#### DATA SHOWN:
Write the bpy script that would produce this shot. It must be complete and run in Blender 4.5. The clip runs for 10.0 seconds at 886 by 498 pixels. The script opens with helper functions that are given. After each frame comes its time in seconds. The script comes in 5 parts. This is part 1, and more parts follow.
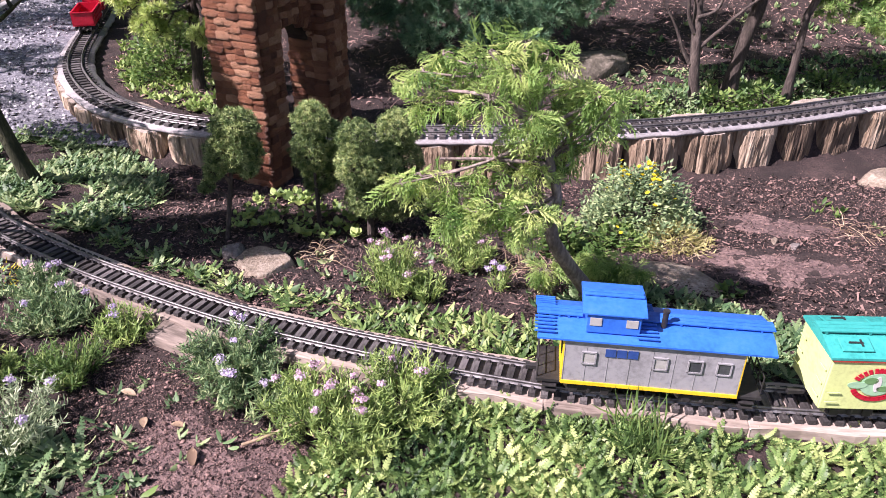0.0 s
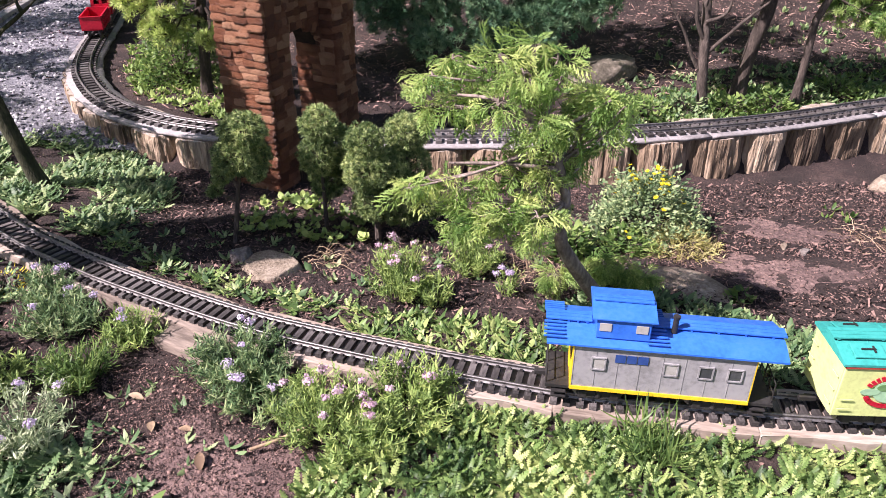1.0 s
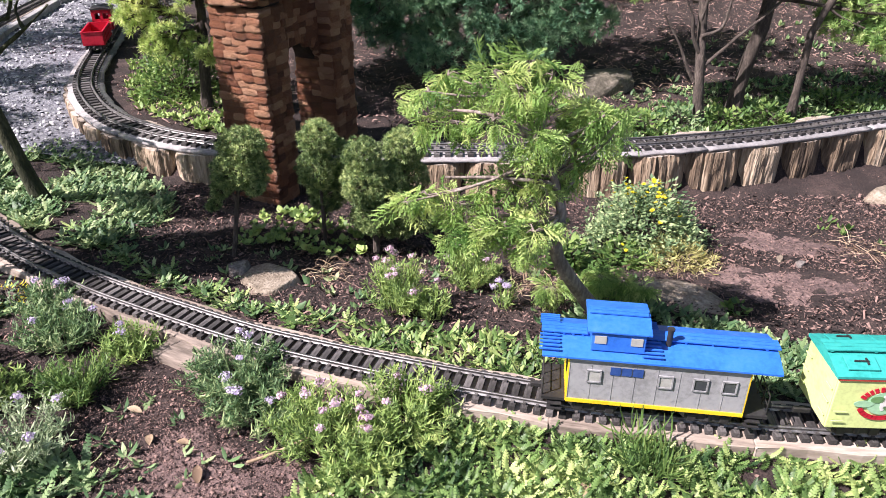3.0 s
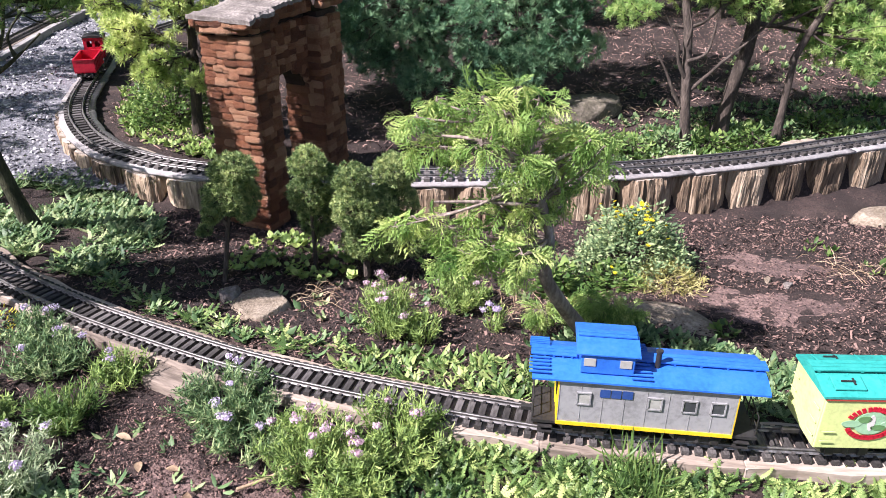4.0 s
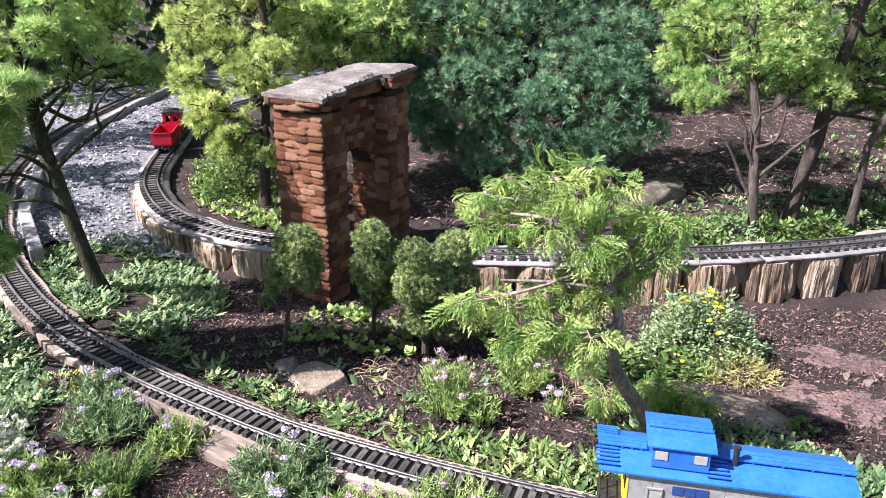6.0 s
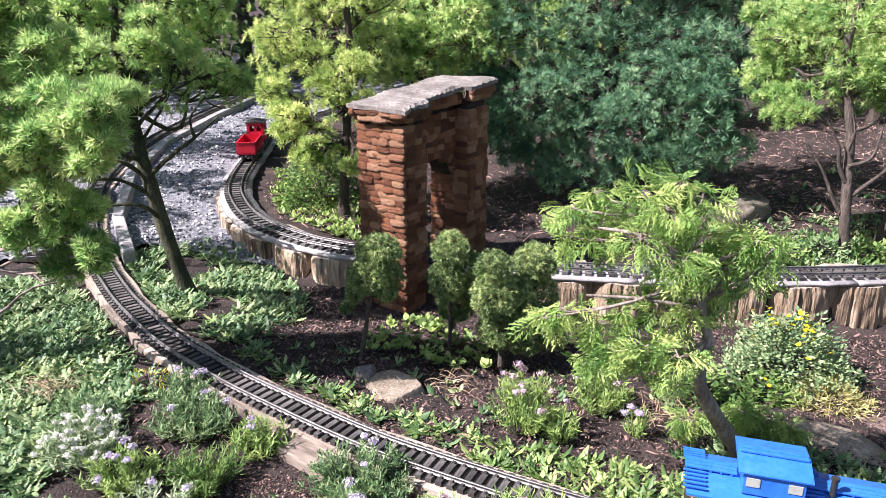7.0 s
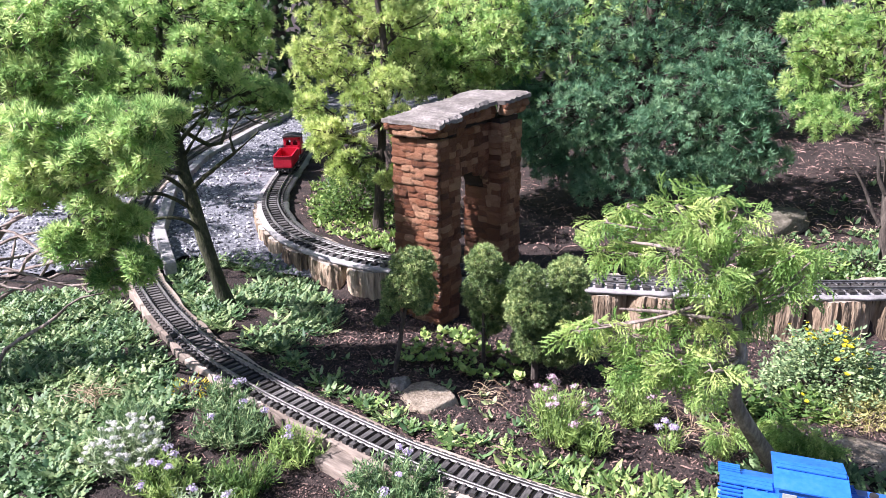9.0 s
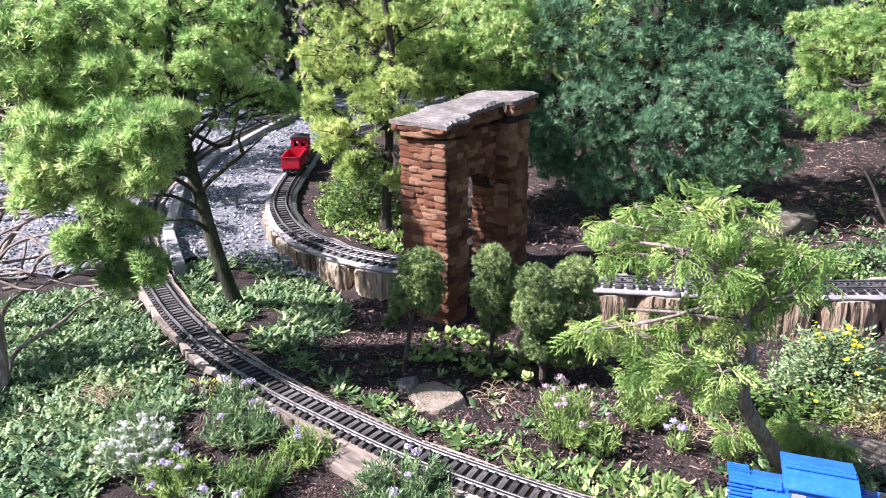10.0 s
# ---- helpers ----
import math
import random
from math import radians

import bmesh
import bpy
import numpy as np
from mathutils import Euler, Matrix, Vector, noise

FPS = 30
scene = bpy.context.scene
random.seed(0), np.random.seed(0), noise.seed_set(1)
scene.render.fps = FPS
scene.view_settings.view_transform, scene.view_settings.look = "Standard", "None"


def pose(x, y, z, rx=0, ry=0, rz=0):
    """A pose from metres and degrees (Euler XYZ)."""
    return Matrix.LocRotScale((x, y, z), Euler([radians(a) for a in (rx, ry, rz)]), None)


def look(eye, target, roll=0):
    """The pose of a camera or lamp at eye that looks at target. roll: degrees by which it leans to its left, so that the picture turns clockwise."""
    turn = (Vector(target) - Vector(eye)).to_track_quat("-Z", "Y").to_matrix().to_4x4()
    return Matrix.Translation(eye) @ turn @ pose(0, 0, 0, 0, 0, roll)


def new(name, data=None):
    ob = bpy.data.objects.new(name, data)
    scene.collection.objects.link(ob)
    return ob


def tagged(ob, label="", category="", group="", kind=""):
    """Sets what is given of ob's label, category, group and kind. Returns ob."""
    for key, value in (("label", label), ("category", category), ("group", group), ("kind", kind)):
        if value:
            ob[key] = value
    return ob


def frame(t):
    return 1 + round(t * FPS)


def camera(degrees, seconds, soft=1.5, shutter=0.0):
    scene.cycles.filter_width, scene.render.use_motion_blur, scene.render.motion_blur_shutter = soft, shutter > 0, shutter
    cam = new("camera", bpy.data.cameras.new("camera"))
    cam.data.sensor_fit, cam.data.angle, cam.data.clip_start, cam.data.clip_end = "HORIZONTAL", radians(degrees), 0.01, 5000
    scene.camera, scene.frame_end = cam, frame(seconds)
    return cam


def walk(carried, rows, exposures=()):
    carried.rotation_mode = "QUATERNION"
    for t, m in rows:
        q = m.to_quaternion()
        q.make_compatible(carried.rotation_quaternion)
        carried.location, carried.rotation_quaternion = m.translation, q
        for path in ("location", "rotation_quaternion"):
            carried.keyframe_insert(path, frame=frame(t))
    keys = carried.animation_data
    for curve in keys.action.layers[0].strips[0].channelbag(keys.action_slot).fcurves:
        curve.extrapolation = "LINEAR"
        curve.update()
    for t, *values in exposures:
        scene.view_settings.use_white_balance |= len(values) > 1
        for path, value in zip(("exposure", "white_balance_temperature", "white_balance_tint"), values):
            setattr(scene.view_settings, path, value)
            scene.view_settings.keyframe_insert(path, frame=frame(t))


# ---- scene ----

#### AIM OF THE TASK:
Repeat, with no changes, each line from the one with "scene.view_settings.keyframe_insert(path, frame=frame(t))" to the end of the listing, including both ends and nothing else.

#### EXERCISE SOLUTION:
            scene.view_settings.keyframe_insert(path, frame=frame(t))


# ---- scene ----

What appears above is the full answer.